Three Pitfalls of Event Marketing and How to Avoid Them
Planning an event for customers and prospects can seem like a relatively simple task. After all, how hard can it really be?
The fact is, executing the perfect event can be a daunting task that many marketers are ill-prepared to handle until they have a few under their belt. One of the most important things to consider when it comes to event planning is what could go wrong. After all, if you are prepared for the most common worst-case scenarios you won’t be blindsided by them. Instead, you can put your efforts into making sure ahead of time that these things don’t occur, remembering the old adage that an ounce of prevention is worth a pound of cure.
What follows is a list of common pitfalls related to event planning and how to avoid falling victim to them.

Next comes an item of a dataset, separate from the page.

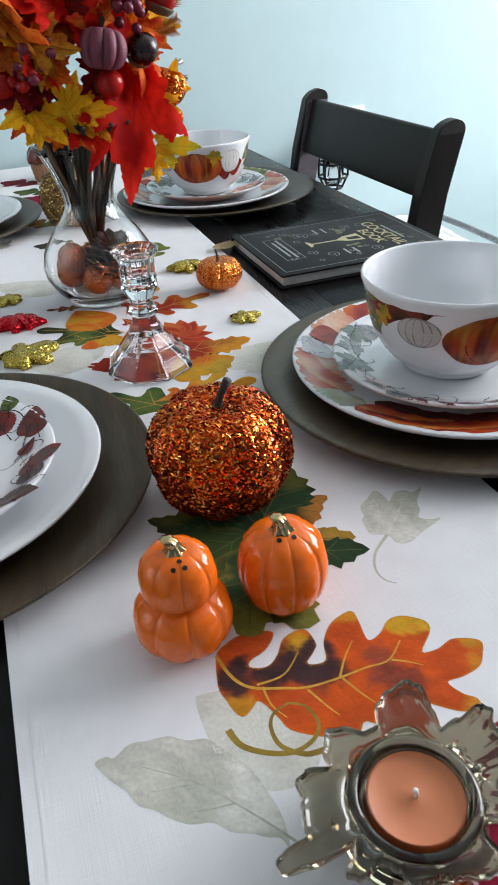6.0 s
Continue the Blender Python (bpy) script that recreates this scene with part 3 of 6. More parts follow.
# twig with berries
TWIG = [[(-0.010, 0.083), (0.007, 0.101), (0.031, 0.118), (0.043, 0.131), (0.047, 0.142), (0.053, 0.153), (0.079, 0.162)], [(-0.022, 0.100), (-0.019, 0.112), (-0.010, 0.128)]]
BERRIES = [(0.081, 0.164), (0.053, 0.171), (0.044, 0.159), (0.062, 0.135), (0.021, 0.141), (0.023, 0.130), (0.042, 0.112), (0.040, 0.099), (0.003, 0.121), (-0.005, 0.113), (-0.024, 0.129), (-0.031, 0.111), (0.023, 0.089)]
joints = [(0.053, 0.153), (0.052, 0.156), (0.049, 0.145), (0.046, 0.138), (0.036, 0.123), (0.033, 0.120), (0.022, 0.111), (0.018, 0.108), (0.016, 0.108), (0.009, 0.102), (-0.018, 0.114), (-0.020, 0.107), (0.004, 0.097)]
twigs = [ribbon(smooth_curve(p, 5, False), 0.0042) for p in TWIG]
twigs += [ribbon(smooth_curve([j, (0.5 * (j[0] + b[0]) + 0.004, 0.5 * (j[1] + b[1]) + 0.003), b], 5, False), 0.0022) for j, b in zip(joints, BERRIES)]
printed("twig_print", twigs, on_runner, blotchy([STEMC, (0.35, 0.2, 0.04), (0.12, 0.1, 0.03)], None, 90), runner, PRINT, 0.01, next_lift())
for k, (u, s) in enumerate(BERRIES):
    ring = [(u + 0.0078 * math.cos(a) * (1 + 0.05 * math.sin(k)), s + 0.0074 * math.sin(a)) for a in np.linspace(0, 2 * math.pi, 25)[:-1]]
    berry = printed("berry_print", [ring], on_runner, blotchy([(0.10, 0.006, 0.018), CRIMSON, (0.27, 0.012, 0.04)], None, 110, k), runner, PRINT, 0.0025, next_lift())
    dot = [(u - 0.0012 + 0.0010 * math.cos(a), s + 0.0022 + 0.0014 * math.sin(a)) for a in np.linspace(0, 2 * math.pi, 9)[:-1]]
    printed("spot_print", [dot], on_runner, plain((0.58, 0.36, 0.40)), berry, PRINT, 0.01, next_lift())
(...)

- Depending on manual processes. If you are spending a large portion of your time uploading spreadsheets filled with information on attendees and breakout sessions, for example, that is time away from what you should be focusing on-delivering leads to your sales team, following up with attendees and more. The key to avoiding all of this wasted time is to automate anything and everything you can. Further, consider outsourcing when possible. Event registration is one example of something that is much better handed over to a company that specializes in this type of service.
- Failing to streamline check-in. First impressions are lasting impressions. If people attending your event are subjected to long lines during check-in, their overall impression isn’t going to be favorable. Consider allowing people to check-in with their smartphones, for instance. Anything that prevents long wait times is a positive because when people are forced to wait they will most likely spend their time fuming about the company that is causing them to wait.
- Overlooking sales and marketing opportunities. Companies often spend a huge portion of their marketing dollars on events. In spite of this fact, they often look back on these events wondering why they didn’t take full advantage of it. Hosting a successful event means more than making sure everyone has a great experience (although that is extremely important). It means making sure you follow-up with prospects within 24 hours by phone or email. It means capturing data at every opportunity throughout the event so that you can send personalized marketing message and product recommendations to individual attendees.
Marketing events offer a great ROI. They key is to avoid making costly mistakes that render your event a sales and marketing failure.